For the last five years that’s exactly what Coach Brown has been doing, learning. ESPN sent him to every prominent program in the country to call games and interview the coaches at those schools. It would have been easy just to fly in, share war stories with his former peers and then move on to the next game. Brown didn’t do that. He went to each school and became a student of the game again.

He explained last week at the ACC Kickoff event in Charlotte, “I’ve learned how guys do things differently than I did in practice, and how many different ways there are to put a practice together. I learned a lot about how schemes have evolved and what’s working in today’s game because I interviewed coaches every Friday night and really learned what they’re doing in their version of whatever scheme they ran on both sides of the ball.”

Coach Brown didn’t just go talk about how he did things.
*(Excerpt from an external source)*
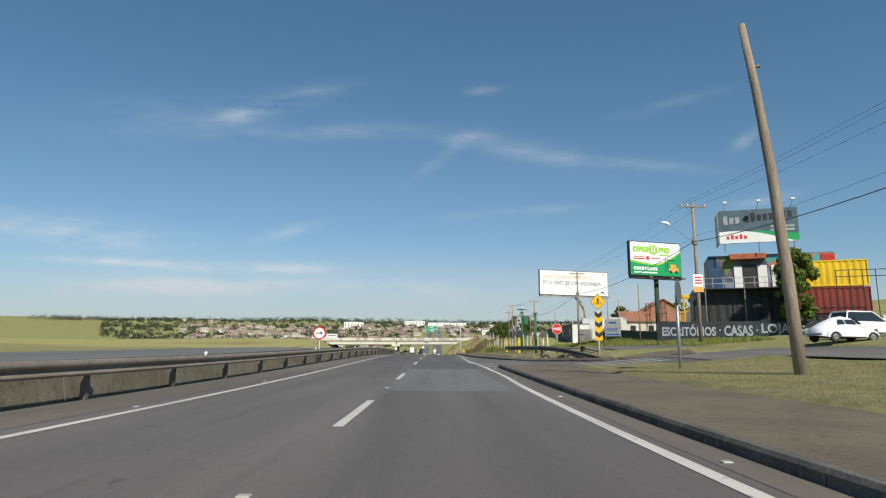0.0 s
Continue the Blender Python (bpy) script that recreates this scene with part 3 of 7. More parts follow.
    on_bank = np.clip(soft * w / 1.2, 0, 1) * ((x > k + 1.5) & (y < 372))
    if rough:
        z = z + on_bank * (0.38 * fractal(x, y, 1.9) + 0.24 * fractal(x, y, 0.75, 5)) * np.where(s < 40, 1, 0.2)
        z = z + inner * (y > 330) * (y < 400) * (d > 2.0) * (x > 8) * (0.16 * fractal(x, y, 1.6, 4) + 0.10 * fractal(x, y, 0.8, 2))
        wild = (np.abs(x) > 9) | (y > 320)
        z = z + 0.05 * fractal(x, y, 2.3, 1) * wild * (np.minimum(np.abs(d), 3) > 2.5)
    part_up = np.clip(rise / np.maximum(crest, 0.3), 0, 2)
    cut = smooth_step(y, 116, 130) * (1 - 0.45 * smooth_step(y, 168, 190)) * (1 - 0.35 * smooth_step(y, 190, 215))
    earth = on_bank * cut * (0.40 + 0.75 * np.exp(-((part_up - 0.35) / 0.38) ** 2)) * (part_up < 1.5)
    scar = np.exp(-(((x - 22.8 - 0.22 * (y - 384)) / 3.2) ** 2 + ((y - 384) / 10) ** 2)) * (1.1 + 0.25 * fractal(x, y, 2.0))
    slide = np.exp(-(((s - 5.0) / 2.4) ** 2 + ((y - 286) / 1.6) ** 2)) * 0.6 + np.exp(-(((s - 9.0) / 3.0) ** 2 + ((y - 171) / 6) ** 2)) * 0.5
    earth = np.maximum(np.maximum(earth, scar * inner), slide * on_bank)
    worn = np.clip(0.44 + 0.6 * fractal(x, y, 4.2, 6), 0, 0.7) * (y < 400) * (y > 320)
    earth = np.maximum(earth, worn * inner)
    bare = 0.8 * (s < toe + 0.5) * (s > 0) * smooth_step(y, 106, 118) * (1 - smooth_step(y, 134, 139))
    earth = np.maximum(earth, bare)
    earth = np.maximum(earth, (0.62 + 0.3 * fractal(x, y, 2.6, 4)) * np.exp(-((s - toe - 0.35) / 0.5) ** 2) * smooth_step(y, 174, 182) * (s < 30))
    earth = np.maximum(earth, hollow * np.exp(-((s - toe - 1.0) / 0.7) ** 2))
    earth = np.maximum(earth, 0.48 * ((y > 16) & (y < 34) & (x > 3) & (x < 8)))
    lush = np.clip(on_bank * 1.0 + 0.35 * smooth_step(-x, 15, 30) + 0.35 * smooth_step(y, 420, 500) + inner * (0.15 * fractal(x, y, 7) + 0.15 * smooth_step(y, 356, 372)) + 0.55 * ((x > 11) & (y < 120)), 0, 1)
    return z, earth, lush


def ground_at(x, y):
    return float(land(np.array([x]), np.array([y]), False)[0][0])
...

He studied what those teams did, what their coaches did. He took notes. He studied how the game was changing. He started to formulate how he would do things differently if he returned to the sidelines. He was putting his plan together.
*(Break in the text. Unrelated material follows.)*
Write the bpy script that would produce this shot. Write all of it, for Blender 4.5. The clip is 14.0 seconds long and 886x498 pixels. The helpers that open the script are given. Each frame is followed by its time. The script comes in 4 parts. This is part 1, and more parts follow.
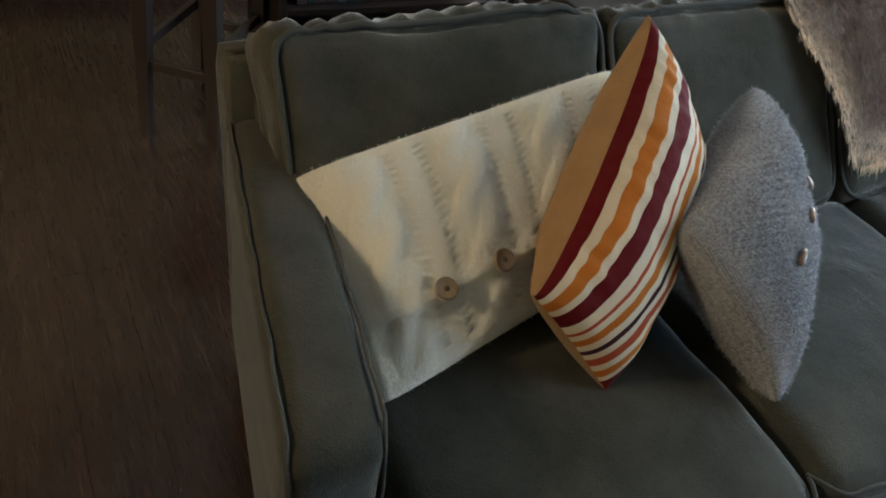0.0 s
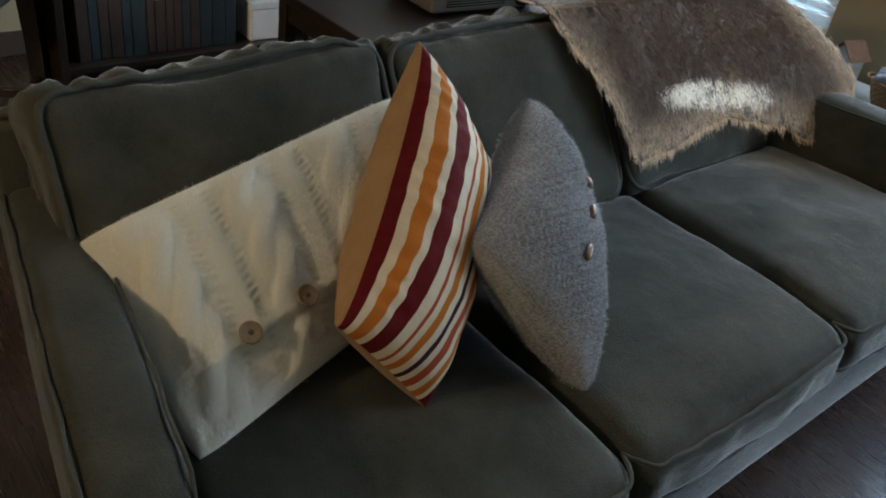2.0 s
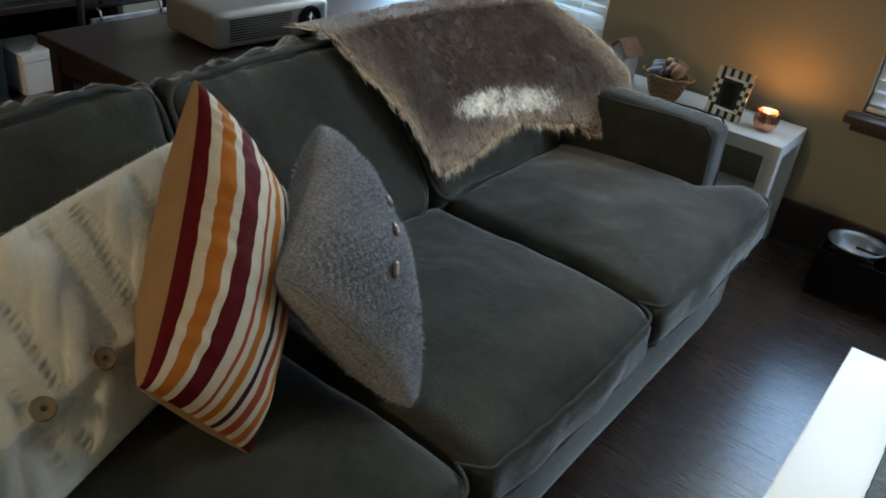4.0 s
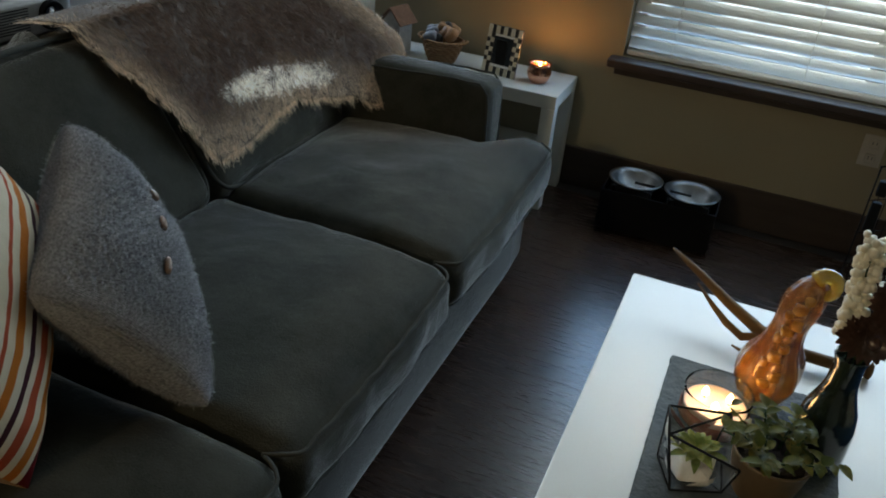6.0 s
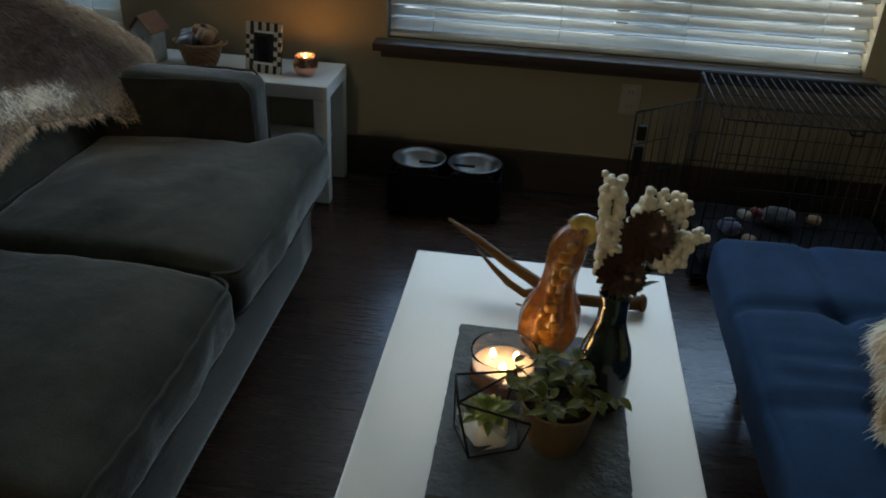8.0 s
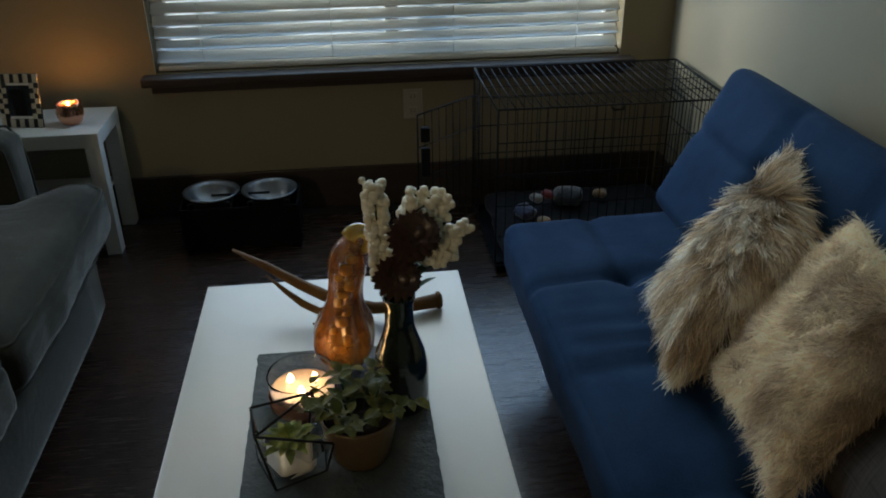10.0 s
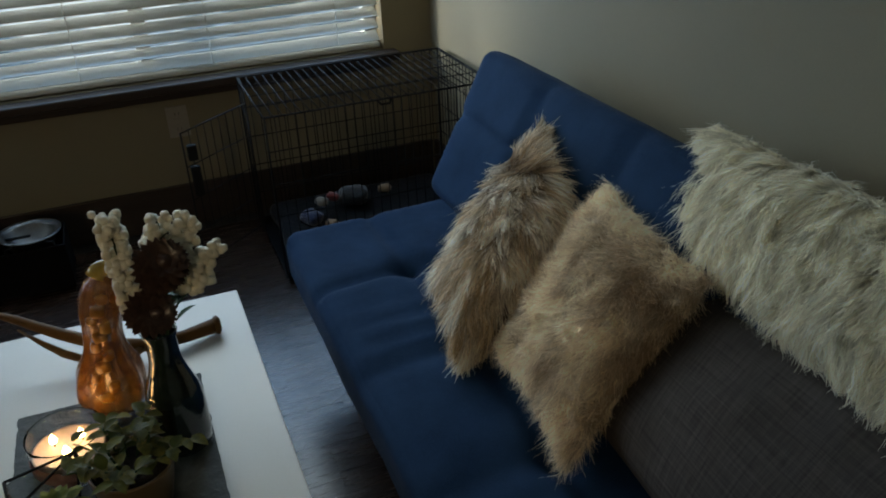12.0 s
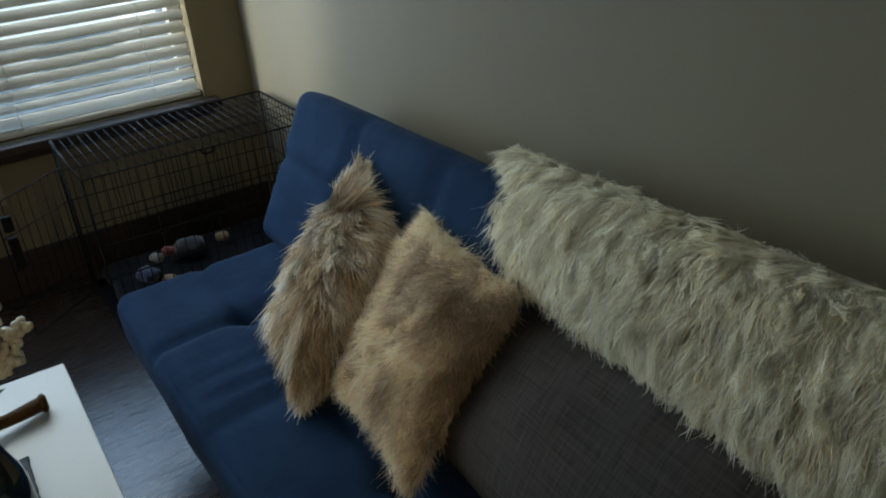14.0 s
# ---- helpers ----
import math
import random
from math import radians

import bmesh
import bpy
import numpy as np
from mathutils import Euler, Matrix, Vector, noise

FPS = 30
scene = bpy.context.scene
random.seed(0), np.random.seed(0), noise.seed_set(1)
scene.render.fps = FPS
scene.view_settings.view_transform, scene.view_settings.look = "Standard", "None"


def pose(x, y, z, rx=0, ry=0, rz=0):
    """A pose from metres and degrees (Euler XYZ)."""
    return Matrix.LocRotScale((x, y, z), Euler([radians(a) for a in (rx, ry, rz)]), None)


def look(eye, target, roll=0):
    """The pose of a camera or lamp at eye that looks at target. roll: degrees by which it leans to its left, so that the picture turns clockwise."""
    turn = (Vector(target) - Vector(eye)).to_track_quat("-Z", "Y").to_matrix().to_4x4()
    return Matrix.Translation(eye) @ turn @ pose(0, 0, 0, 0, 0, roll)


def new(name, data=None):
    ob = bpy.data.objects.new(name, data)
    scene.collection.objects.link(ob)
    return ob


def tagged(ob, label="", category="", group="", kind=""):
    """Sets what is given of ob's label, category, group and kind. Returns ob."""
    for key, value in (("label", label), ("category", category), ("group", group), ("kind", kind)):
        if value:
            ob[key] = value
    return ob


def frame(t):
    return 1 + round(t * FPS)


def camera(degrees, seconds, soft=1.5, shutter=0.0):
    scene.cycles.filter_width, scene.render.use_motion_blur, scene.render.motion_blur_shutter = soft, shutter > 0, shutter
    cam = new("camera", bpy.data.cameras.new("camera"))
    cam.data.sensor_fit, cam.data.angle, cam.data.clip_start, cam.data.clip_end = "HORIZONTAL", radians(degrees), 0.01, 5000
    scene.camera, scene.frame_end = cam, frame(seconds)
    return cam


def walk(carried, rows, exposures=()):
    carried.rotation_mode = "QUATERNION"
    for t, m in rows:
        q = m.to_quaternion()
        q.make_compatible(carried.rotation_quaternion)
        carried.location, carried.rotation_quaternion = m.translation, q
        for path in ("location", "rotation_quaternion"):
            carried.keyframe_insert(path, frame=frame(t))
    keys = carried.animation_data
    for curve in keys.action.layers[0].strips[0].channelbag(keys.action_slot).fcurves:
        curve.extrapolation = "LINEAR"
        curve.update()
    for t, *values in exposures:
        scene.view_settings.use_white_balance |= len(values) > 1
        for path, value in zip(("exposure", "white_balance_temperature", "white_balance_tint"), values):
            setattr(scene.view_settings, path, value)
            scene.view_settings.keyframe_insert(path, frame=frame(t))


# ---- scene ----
cam = camera(56.0, 14.0, soft=1.9)
PATH = [
    (0, (-0.549, -1.882, 1.415), (-1.899, -1.032, 0.208), 10.6),
    (0.5, (-0.541, -1.868, 1.417), (-1.856, -0.944, 0.228), 10.8),
    (1, (-0.532, -1.85, 1.422), (-1.815, -0.849, 0.259), 10.2),
    (1.5, (-0.511, -1.832, 1.427), (-1.757, -0.754, 0.293), 9.7),
    (2, (-0.495, -1.82, 1.433), (-1.699, -0.657, 0.337), 9.3),
    (2.5, (-0.477, -1.802, 1.438), (-1.623, -0.551, 0.378), 9.1),
    (5, (-0.435, -1.749, 1.435), (-1.214, -0.194, 0.447), 7.1),
    (5.5, (-0.412, -1.732, 1.424), (-1.08, -0.127, 0.437), 7.0),
    (6, (-0.395, -1.717, 1.414), (-0.984, -0.083, 0.422), 6.0),
    (6.5, (-0.374, -1.701, 1.413), (-0.833, -0.023, 0.427), 5.2),
    (7, (-0.349, -1.683, 1.402), (-0.717, 0.024, 0.426), 4.7),
    (7.5, (-0.324, -1.668, 1.395), (-0.609, 0.057, 0.424), 3.9),
    (8, (-0.303, -1.654, 1.386), (-0.492, 0.084, 0.415), 3.0),
    (10.5, (-0.176, -1.638, 1.375), (0.136, 0.107, 0.449), -1.3),
    (11, (-0.149, -1.632, 1.369), (0.283, 0.083, 0.435), -1.7),
    (11.5, (-0.128, -1.632, 1.368), (0.416, 0.046, 0.423), -2.2),
    (12, (-0.111, -1.632, 1.369), (0.51, 0.019, 0.426), -2.8),
    (12.5, (-0.098, -1.635, 1.372), (0.585, -0.006, 0.434), -3.5),
    (13, (-0.083, -1.641, 1.374), (0.651, -0.024, 0.452), -4.2),
    (13.5, (-0.061, -1.664, 1.381), (0.758, -0.09, 0.459), -4.9),
    (14, (-0.052, -1.695, 1.396), (0.87, -0.168, 0.49), -5.1),
]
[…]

After hearing that he was returning to coaching, many critics opined that he was returning as more of a figurehead than a coach. He dismissed that quickly in the first five minutes of his press conference in Charlotte.

“I think the thing that I learned(at Texas) is I will never let a staff have too much control again, which is a strong statement. But I’m the one responsible for everything that happens in football at the University of North Carolina. So, I need to make those final decisions.”

In that one sentence Coach Brown made it clear to all that were watching and listening; this will not be a laid-back, hands-off experience for him. He is the man responsible for the success of his program. He will be involved in every decision that affects his program.

That responsibility can put a lot of pressure on your plate. How will he go about handling that pressure this time around? By having fun doing the job.


That was his second point made last week in Charlotte. He explained how many times coaches grow to lose the joy in winning. Instead of being happy with a win, you’re just relieved. And when you lose? You’re devastated.

He explained further, “The other thing I learned traveling around to different programs the last five years is that not many coaches are having fun. They’re miserable. They’re all worried about losing and they’re paranoid about getting fired, and that’s not right. You’ve got to have some fun. It doesn’t work if you can’t have some fun. I’m going to have a lot more fun and enjoy everything more this time around.”

Looking at these comments one could ask, “So has he completely changed everything about the way he will coach his team?” That answer would also be, no. His foundational principles remain intact.

He explained, “We have five guys that played for me that are working for us now and they said the core fundamentals haven’t changed. We have simple rules, but you have to follow them. We will be deathly honest with them and direct, which is hard for them to handle sometimes. We’re going to work them really hard in practice. And we will play the best guys that know what to do and work the hardest.”

His core values about running a program also include having high standards and expectations.

When asked about his expectations he said, “Our expectations are to win every game. That doesn’t mean it will happen. But we’re going to work with that goal in mind. I’m not going to sit here and say, “God, we’d love to win six. What an awful thing to love to win six. That’s only half of your games.”

He continued, “This isn’t on the players as much as it’s on us as coaches. Our job is to help them. We may not be better than anybody on our schedule. So, it will be our job to get our guys ready. We have to get them more confident and put them in position to win and do everything in our power to make that happen. I’m excited to put these guys in position to win and play well and see what happens.”

To be successful in today’s college football you must evolve as the game evolves. What worked 10-15 years ago won’t work today.

Coach Brown is taking his core principles with him back to Chapel Hill, with a more modern approach to how those principles will translate onto the field in terms of schemes, how they practice and how they will execute those schemes on game day.

When North Carolina hired Mack Brown, the critics said the game had passed him by, and that North Carolina was hoping they hired the coach that had been successful there over 20 years ago. In both cases, the critics appear to be wrong.

Mack Brown isn’t the same coach that left Texas five years ago. Mack Brown isn’t the same coach that left North Carolina 22 years ago. Mack Brown spent the last five years evolving into the coach he needs to be to win today.

He’s been studying hard the last five years, and now he’s ready to take the final test, and have fun doing it.